§ YOUR OBJECTIVE
Starting at the top of the listing, extract every line up to and including the one with "return tagged(ob, label)". Pictures stay out of the copy.
-- START INFORMATION SUPPLIED --
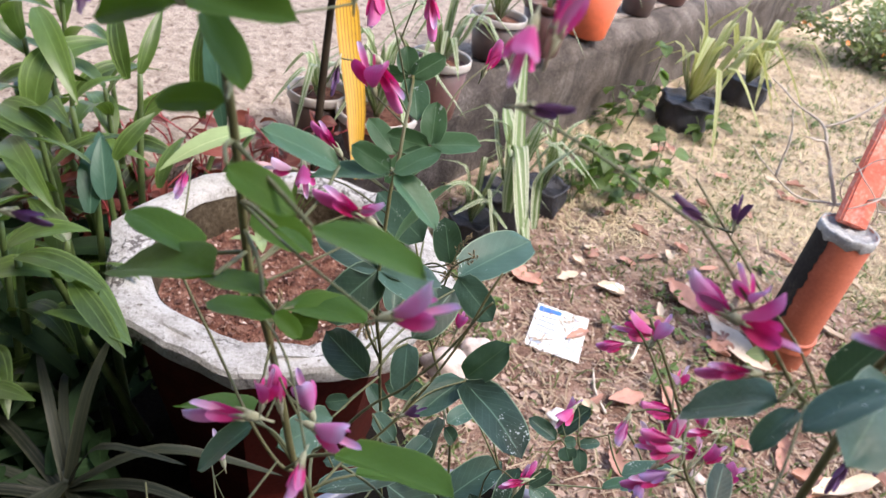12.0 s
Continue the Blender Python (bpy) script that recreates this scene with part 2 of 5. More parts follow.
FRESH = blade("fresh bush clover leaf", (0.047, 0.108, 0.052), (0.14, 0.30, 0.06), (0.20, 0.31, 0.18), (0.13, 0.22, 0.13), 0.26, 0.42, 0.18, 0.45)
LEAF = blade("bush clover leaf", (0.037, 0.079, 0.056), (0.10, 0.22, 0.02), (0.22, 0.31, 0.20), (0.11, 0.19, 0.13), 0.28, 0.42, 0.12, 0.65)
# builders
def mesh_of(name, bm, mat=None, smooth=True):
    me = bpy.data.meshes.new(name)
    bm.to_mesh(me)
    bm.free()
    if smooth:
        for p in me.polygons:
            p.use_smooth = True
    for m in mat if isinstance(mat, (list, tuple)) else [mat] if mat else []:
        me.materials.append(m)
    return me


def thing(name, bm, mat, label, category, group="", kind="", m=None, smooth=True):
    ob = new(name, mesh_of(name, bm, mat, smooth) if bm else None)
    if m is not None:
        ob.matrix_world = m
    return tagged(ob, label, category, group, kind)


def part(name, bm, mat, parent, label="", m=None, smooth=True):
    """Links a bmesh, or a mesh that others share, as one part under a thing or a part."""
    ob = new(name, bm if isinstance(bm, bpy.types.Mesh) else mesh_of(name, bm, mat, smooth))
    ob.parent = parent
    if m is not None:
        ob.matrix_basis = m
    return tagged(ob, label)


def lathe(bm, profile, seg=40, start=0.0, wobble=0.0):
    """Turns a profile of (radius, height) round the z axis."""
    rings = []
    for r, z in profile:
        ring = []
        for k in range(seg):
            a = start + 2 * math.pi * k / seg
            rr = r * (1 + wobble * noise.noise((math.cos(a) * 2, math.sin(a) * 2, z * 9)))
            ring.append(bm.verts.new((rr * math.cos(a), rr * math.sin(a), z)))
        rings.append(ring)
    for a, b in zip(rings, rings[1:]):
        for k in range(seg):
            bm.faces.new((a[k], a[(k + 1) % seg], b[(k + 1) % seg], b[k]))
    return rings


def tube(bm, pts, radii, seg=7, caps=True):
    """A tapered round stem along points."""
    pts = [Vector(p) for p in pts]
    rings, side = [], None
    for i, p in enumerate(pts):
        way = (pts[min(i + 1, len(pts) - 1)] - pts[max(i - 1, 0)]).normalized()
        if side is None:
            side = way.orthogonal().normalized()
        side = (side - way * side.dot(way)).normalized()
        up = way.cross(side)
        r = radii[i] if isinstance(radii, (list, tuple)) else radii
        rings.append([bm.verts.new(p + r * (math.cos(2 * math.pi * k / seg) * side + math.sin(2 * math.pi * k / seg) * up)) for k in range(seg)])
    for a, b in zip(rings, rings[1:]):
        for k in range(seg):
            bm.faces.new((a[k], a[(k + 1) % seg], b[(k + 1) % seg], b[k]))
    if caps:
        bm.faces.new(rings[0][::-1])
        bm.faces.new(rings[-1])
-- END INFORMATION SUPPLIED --
§ ANSWER FOR THE TASK
12.0 s
Continue the Blender Python (bpy) script that recreates this scene with part 2 of 5. More parts follow.
FRESH = blade("fresh bush clover leaf", (0.047, 0.108, 0.052), (0.14, 0.30, 0.06), (0.20, 0.31, 0.18), (0.13, 0.22, 0.13), 0.26, 0.42, 0.18, 0.45)
LEAF = blade("bush clover leaf", (0.037, 0.079, 0.056), (0.10, 0.22, 0.02), (0.22, 0.31, 0.20), (0.11, 0.19, 0.13), 0.28, 0.42, 0.12, 0.65)
# builders
def mesh_of(name, bm, mat=None, smooth=True):
    me = bpy.data.meshes.new(name)
    bm.to_mesh(me)
    bm.free()
    if smooth:
        for p in me.polygons:
            p.use_smooth = True
    for m in mat if isinstance(mat, (list, tuple)) else [mat] if mat else []:
        me.materials.append(m)
    return me


def thing(name, bm, mat, label, category, group="", kind="", m=None, smooth=True):
    ob = new(name, mesh_of(name, bm, mat, smooth) if bm else None)
    if m is not None:
        ob.matrix_world = m
    return tagged(ob, label, category, group, kind)


def part(name, bm, mat, parent, label="", m=None, smooth=True):
    """Links a bmesh, or a mesh that others share, as one part under a thing or a part."""
    ob = new(name, bm if isinstance(bm, bpy.types.Mesh) else mesh_of(name, bm, mat, smooth))
    ob.parent = parent
    if m is not None:
        ob.matrix_basis = m
    return tagged(ob, label)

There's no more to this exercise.